Par ailleurs, le deuxième projet de loi de finances rectificative pour 2022 actuellement en discussion prévoit d'ouvrir de nouveaux crédits pour attribuer un chèque énergie exceptionnel et élargi pour un coût de 1,8 milliard d'euros . Cette mesure exceptionnelle doit viser 12 millions de ménages 22 ( * ) , soit un périmètre deux fois plus étendu que celui du chèque énergie classique.
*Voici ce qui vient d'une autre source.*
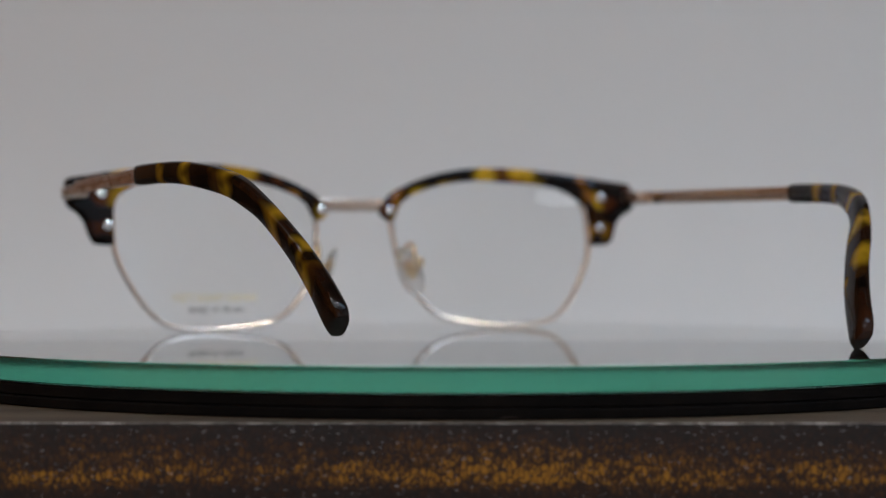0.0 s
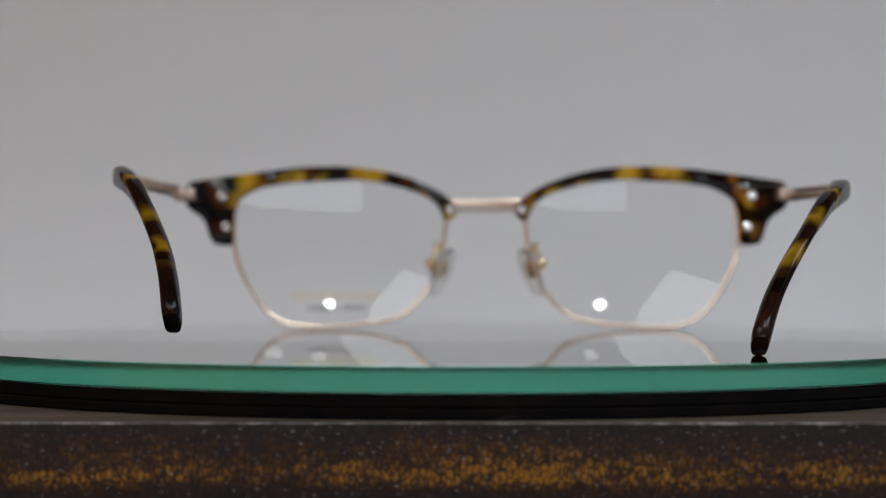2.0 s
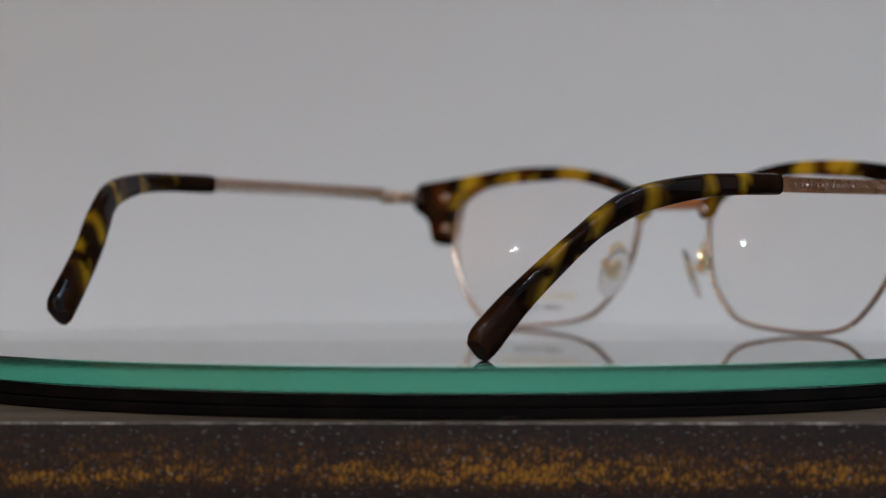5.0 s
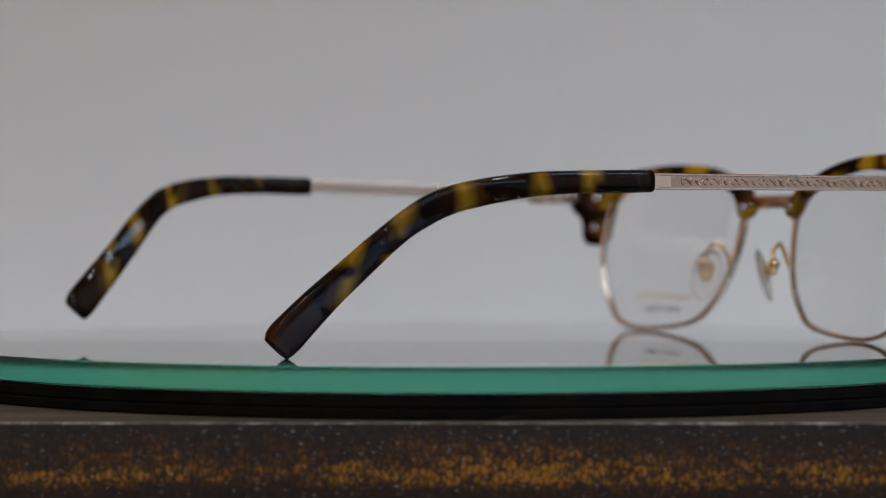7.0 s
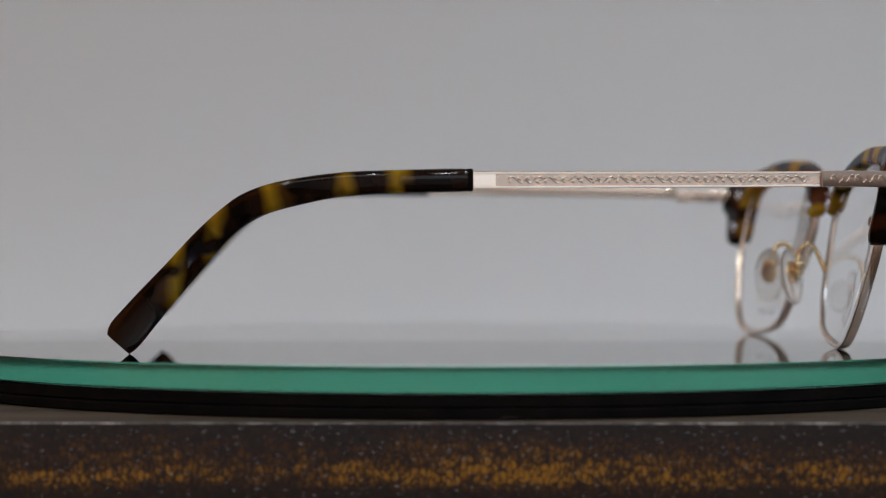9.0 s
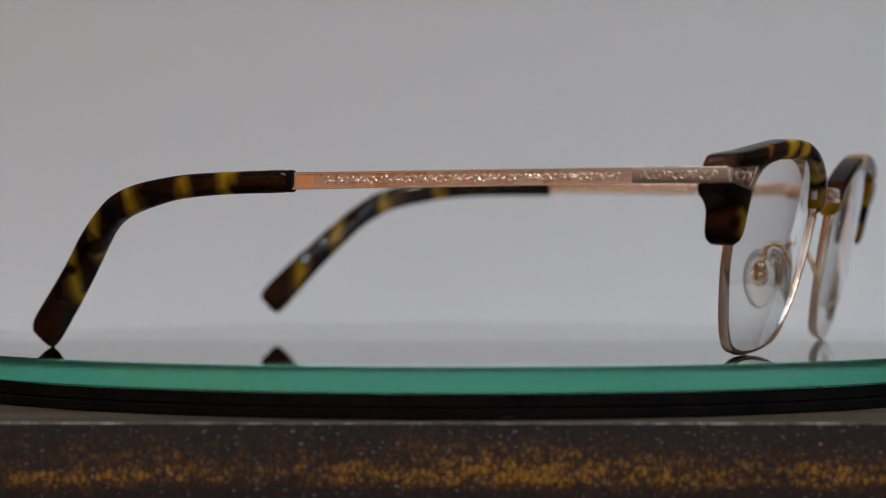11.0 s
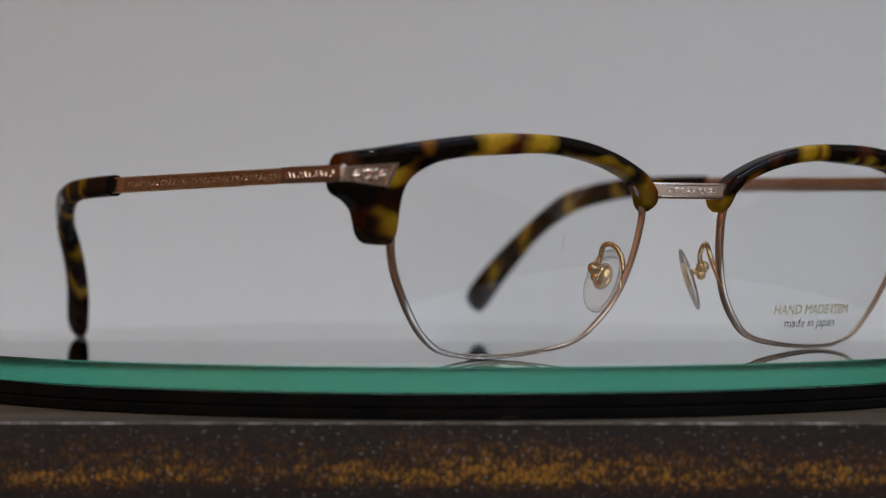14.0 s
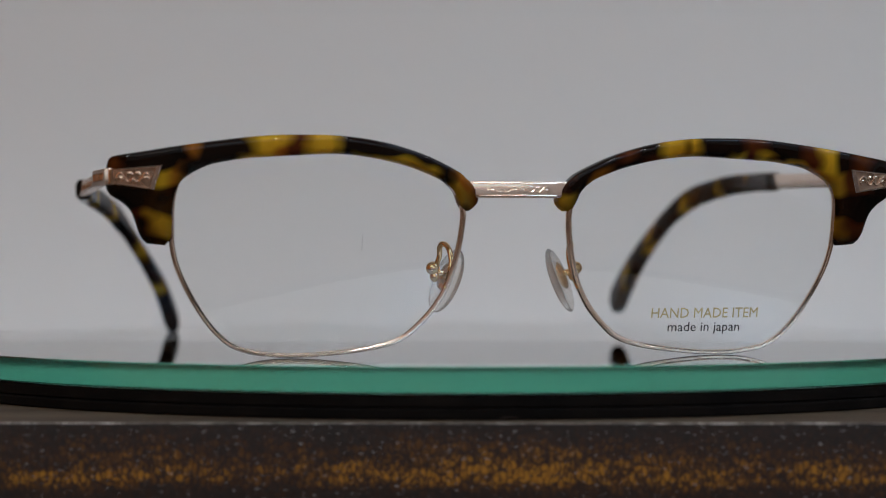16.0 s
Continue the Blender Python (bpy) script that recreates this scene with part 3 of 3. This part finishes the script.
def temple(flip):
    """A flat metal temple with a chased outer face, a hinge block and an acetate sleeve."""
    if flip:
        lift = Matrix.Translation((-70, 68, 31)) @ Matrix.Rotation(radians(-1.5), 4, "X") @ Matrix.Rotation(radians(-1.2), 4, "Z") @ Matrix.Translation((70, -68, -31))
        side = lambda s: moved(mirrored(s), Matrix.Translation((-0.6, 3.0, 0.4)) @ lift)
    else:
        side = lambda s: s
    ys = np.linspace(56.5 if not flip else 53.4, -9, 40)
    loops = []
    for y in ys:
        tall = 1.36 + 0.14 * (56 - y) / 62
        x, z = bar_x(y), bar_z(y)
        # flat bar with a sunk outer panel between two raised borders
        sec = ((-0.55, -1), (0.50, -1), (0.62, -0.92), (0.62, -0.74), (0.45, -0.68), (0.45, 0.68), (0.62, 0.74), (0.62, 0.92), (0.50, 1), (-0.55, 1), (-0.65, 0.9), (-0.65, -0.9))
        loops.append([(x + a - 0.11 * b * tall, y, z + b * tall) for a, b in sec])
    arm = part("temple", side(rings(loops)), GOLD, glasses, "flat rose gold temple with chased scrollwork")
    arm.data.materials.append(CHASED)
    for f in arm.data.polygons:
        if f.index < 39 * 12 and f.index % 12 == 4 and f.center.y > 0.0:
            f.material_index = 1
    tagged(part("scroll", side(joined(scrolls(1.5, 54.5, 17, 0.62, lambda s, h: (bar_x(s) + 0.46 - 0.11 * h, s, bar_z(s) + h), 0.13))), GOLD, arm), kind="stuff")
    tagged(part("scroll", side(joined(scrolls(8, 54.5, 15, 0.62, lambda s, h: (bar_x(s) - 0.66, s, bar_z(s) + h), 0.06))), GOLD, arm), kind="stuff")
    keep = mirrored if flip else side
    taper = Matrix(((1, -0.085, 0, 0.085 * 64.6), (0, 1, 0, 0), (0, 0, 1, 0), (0, 0, 0, 1)))
    block = part("hinge", keep(joined(moved(box(69.0, 71.0, 56.6, 72.6, 29.75, 32.55, 0.25), taper), box(67.4, 69.2, 60.5, 68.6, 30.0, 32.3, 0.3))), GOLD_SATIN, arm, "pale gold hinge block")
    block.data.materials.append(ENGRAVED)
    for f in block.data.polygons:
        if abs(f.normal.x) > 0.9 and abs(f.center.x) > 0.0695:
            f.material_index = 1
    tagged(part("scroll", keep(moved(scrolls(58, 71, 6, 0.75, lambda s, h: (71.03, s, 31.15 + h), 0.12), taper)), GOLD, block), kind="stuff")
    part("screw", keep(screw_shape((68.3, 62.5, 32.3), 0.75, (0, 0, 1))), SILVER, block)
    part("sleeve", side(sleeve_shape(SLEEVE_X_LEFT if flip else SLEEVE_X)), SLEEVE, arm, "polished tortoiseshell acetate temple tip")
    collar = [[(70.9 + w * k * 1.42, y, 30.75 + u * k * 1.98) for u, w in squircle(20, 3.1)] for y, k in ((-5.6, 0.95), (-5.3, 1.0), (-4.8, 1.0), (-4.5, 0.93))]
    part("collar", side(rings(collar)), BLACK, arm, "narrow black collar at the end of the tip")


temple(False)
temple(True)


LINT = material("lint", (0.16, 0.13, 0.12), 0.8)
lint = mesh_object("lint_fibre", *tube([(5.9 + 4.2 * f, -107.4 + 0.6 * math.sin(5 * f), -8.55 + 0.75 * math.sin(math.pi * f)) for f in np.linspace(0, 1, 17)], 0.022, 0.022, (0, 1, 0.2), 2, 6), LINT)
tagged(lint, "single thin lint fibre lying on the wooden board", "lint")


def motions():
    turn = [(t, radians(a)) for t, a in TURN]
    off = Vector((0.00524, 0, 0))
    walk(glasses, [(t, Matrix.Rotation(a, 4, "Z") @ Matrix.Translation(off)) for t, a in turn])
    walk(glass_plate, [(t, Matrix.Rotation(a, 4, "Z")) for t, a in turn])
    walk(turntable, [(t, Matrix.Rotation(a, 4, "Z")) for t, a in turn])


motions()
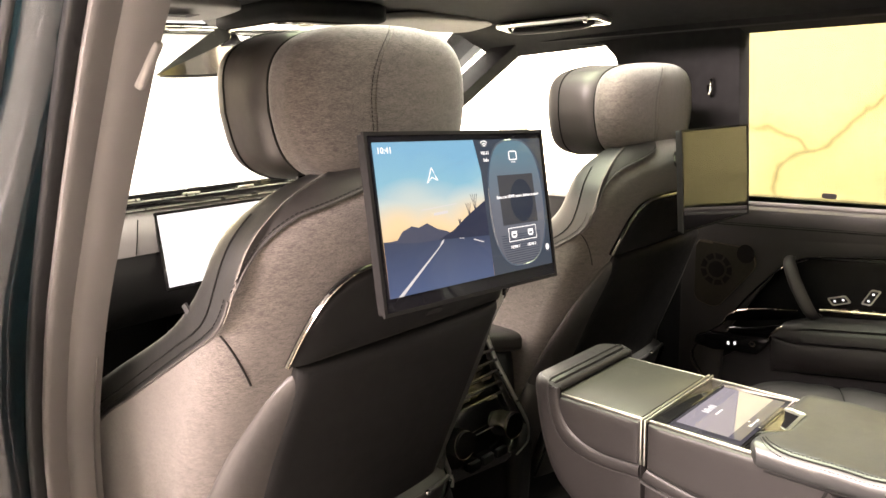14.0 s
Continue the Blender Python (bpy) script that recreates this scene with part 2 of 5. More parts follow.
M["soft_panel"] = surface("matt_black_panel", (0.004, 0.0038, 0.0038), 0.7, vary=0.1, spec=0.14, grain=0.3, grain_scale=1100)
M["plastic"] = surface("dark_plastic", (0.008, 0.008, 0.008), 0.55, vary=0.1, spec=0.25, grain=0.3, grain_scale=1200)
M["trim"] = surface("warm_grey_trim", (0.140, 0.132, 0.127), 0.6, vary=0.06, grain=0.3, grain_scale=1100)
M["slot"] = surface("black_slot", (0.0015, 0.0015, 0.0015), 0.18, vary=0.1, spec=0.10)
M["gloss"] = surface("piano_black", (0.004, 0.004, 0.004), 0.05, vary=0.1, coat=1.0, rough_vary=0.02, spec=0.8)
M["door_veneer"] = surface("satin_black_veneer", (0.003, 0.003, 0.003), 0.38, vary=0.2, scale=25, rough_vary=0.05, spec=0.12)
M["rubber"] = surface("black_rubber", (0.014, 0.014, 0.015), 0.6, vary=0.1)
M["chrome"] = surface("polished_chrome", (0.66, 0.65, 0.60), 0.08, metal=1.0, vary=0.02, rough_vary=0.03)
M["satin"] = surface("satin_champagne_metal", (0.58, 0.48, 0.40), 0.26, metal=1.0, vary=0.04)
M["alu"] = surface("satin_aluminium", (0.72, 0.72, 0.66), 0.3, metal=1.0, vary=0.03)
M["strip"] = surface("brushed_metal_strip", (0.46, 0.45, 0.40), 0.34, metal=1.0, vary=0.04)
M["lid"] = surface("satin_olive_veneer", (0.022, 0.022, 0.017), 0.32, vary=0.12, scale=14, spec=0.68, rough_vary=0.05)
M["carpet"] = surface("black_carpet", (0.008, 0.0074, 0.007), 1.0, vary=0.4, scale=220, grain=1.0, grain_scale=700, spec=0.05)
M["headlining"] = surface("dark_headlining", (0.013, 0.013, 0.0132), 0.95, vary=0.12, scale=40, sheen=0.03, spec=0.05)
M["paint"] = surface("dark_green_paint", (0.0022, 0.0085, 0.0110), 0.14, vary=0.1, coat=0.5, rough_vary=0.02, spec=0.4)
M["belt"] = webbing("taupe_webbing", (0.046, 0.040, 0.0375), (0.070, 0.061, 0.057))
M["belt_dark"] = surface("dark_webbing_stripe", (0.044, 0.038, 0.036), 0.7, vary=0.06, scale=60)
M["buckle"] = surface("grey_moulded_plastic", (0.043, 0.038, 0.035), 0.5, vary=0.05)
# Greenish metal that paints the reflection a gloss black lip would show.
M["lip"] = surface("reflection_green_metal", (0.40, 0.42, 0.34), 0.10, metal=1.0, vary=0.03, rough_vary=0.03)
M["door_gloss"] = surface("dark_satin_lacquer", (0.003, 0.003, 0.003), 0.16, vary=0.1, spec=0.30, rough_vary=0.03)
M["steel"] = surface("bright_steel", (0.4, 0.4, 0.4), 0.25, metal=1.0, vary=0.03)
M["mesh"] = pierced("speaker_mesh", (0.0165, 0.0140, 0.0096), 0.0026, 0.0008, rough=0.5, spec=0.12)
M["speaker_dark"] = surface("speaker_cone", (0.004, 0.0035, 0.003), 0.8, spec=0.06)
M["bronze"] = surface("bronze_metal", (0.085, 0.070, 0.055), 0.42, metal=1.0, vary=0.05)
M["glass_side"] = pane_glass("tinted_side_glass", (0.37, 0.36, 0.275))
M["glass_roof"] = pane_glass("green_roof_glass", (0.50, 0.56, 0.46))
M["glass_clear"] = pane_glass("clear_windscreen", (0.95, 0.96, 0.94))
M["wall"] = marble("cream_marble", (0.73, 0.70, 0.60), (0.36, 0.33, 0.25), 0.95)
M["white_wall"] = surface("white_wall_paint", (0.86, 0.86, 0.85), 0.6, vary=0.02)
M["beige_wall"] = surface("beige_wall_panel", (0.63, 0.575, 0.445), 0.5, vary=0.05, scale=1.2)
M["floor_stone"] = surface("polished_floor", (0.55, 0.53, 0.50), 0.15, vary=0.05, scale=1.5)
M["screen_off"] = surface("dark_screen_glass", (0.010, 0.010, 0.013), 0.03, vary=0.02, spec=0.6, coat=0.1, rough_vary=0.01)
M["text"] = glow("lit_white", (0.95, 0.97, 1.0), 0.9)
M["tag"] = surface("sewn_label", (0.03, 0.03, 0.03), 0.8, spec=0.1)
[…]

Les 5,8 millions de ménages déjà bénéficiaires du chèque énergie recevraient une aide complémentaire de 200 euros tandis que les autres se verraient allouer 100 euros.

En intégrant ces deux mesures exceptionnelles, au titre de la campagne 2022, le coût total du dispositif de chèque énergie devrait avoisiner les 2,9 milliards d'euros .

En 2023 , les crédits dévolus au dispositif du chèque énergie sont prévus à hauteur de 899 millions d'euros en AE et 795 millions d'euros en CP , en baisse de respectivement 2,4 % et 0,6 % par rapport aux crédits inscrits en loi de finance initiale pour 2022.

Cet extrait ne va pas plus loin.